Washington State History Museum

Yesterday, we took the bus from Tobey Jones to the Washington State History Museum. They had free admission in honor of Martin Luther King’s Birthday.

Capture

The museum is housed in the old Union Station which was declared a national monument after train travel became less important and the upkeep of the building became more than the Union Pacific Railroad could afford. Part of it is now the Federal Courthouse and part has been refurbished as the museum. For its size, it has many very interesting exhibits.

I spent a lot of time at the model train layout (thanks to Ray Watters). I found it was really very accurate about Tacoma (and Western Washington in general) for the early part of the 20th century. It was interesting to see places that I’ve heard about in Tacoma’s history that aren’t there any more. It helps to be able to place them accurately, geologically.

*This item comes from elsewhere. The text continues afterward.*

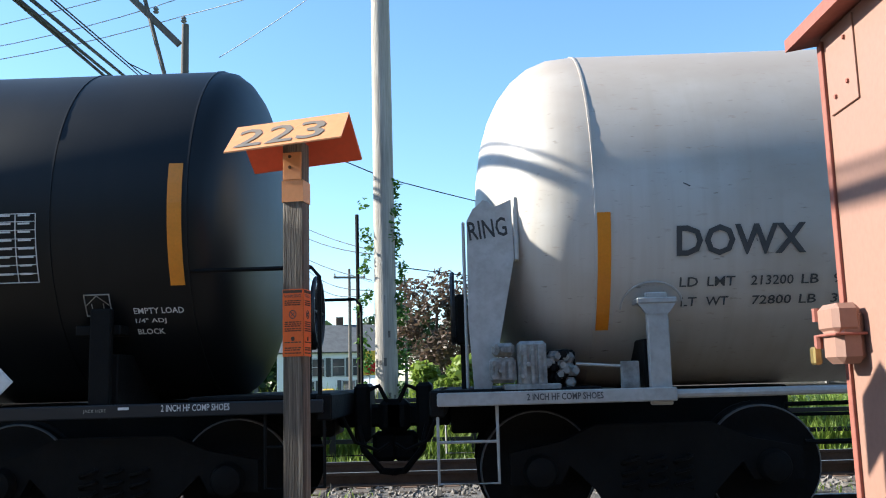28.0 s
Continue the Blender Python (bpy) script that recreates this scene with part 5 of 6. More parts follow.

There was a small, but nice, section about the history of women’s suffrage in Washington, honoring those early women who led the fight for voting rights for women. (Since it was MLK day, I was particularly interested in minority rights in Washington).

There was also a good series of short films about the Native Americans, and their poor treatment as the area was settled. The focus was on the loss of their cultures and languages. There were over 150 different tribes in Washington State, alone. Much of that is completely lost now.

I watched a longer (about 20 minutes or so) documentary about the Columbia River. It reawakened in me a desire to find out more about the exploitation of the river, because my grandfather worked on the dams around Spokane between 1905 and 1925 or so. My uncle was also an engineer for Portland Power and Light that ran the big hydro-electric dams on the lower Columbia River as well.

There were lots of interactive exhibits with hands-on activities that kids would appreciate. There were also exhibits showing a life-sized passenger rail car (that you could go inside), factory rooms, early dwellings, etc.  There was even a “pioneer” cabin with period clothing in kid sizes that they could dress up in.

I was disappointed not to see anything about Tacoma’s treatment of their Asian populations – either the expulsion of the Chinese in 1885, or the internment of the Japanese during World War II. The fact that this information was missing from the museum made me feel less confident in the other exhibits. I know these were shameful episodes in Tacoma’s history, but it was like I went to a historical museum in Dallas and no mention was made of the Kennedy assassination.

I just did a quick overview of the museum, and I think I will definitely go back.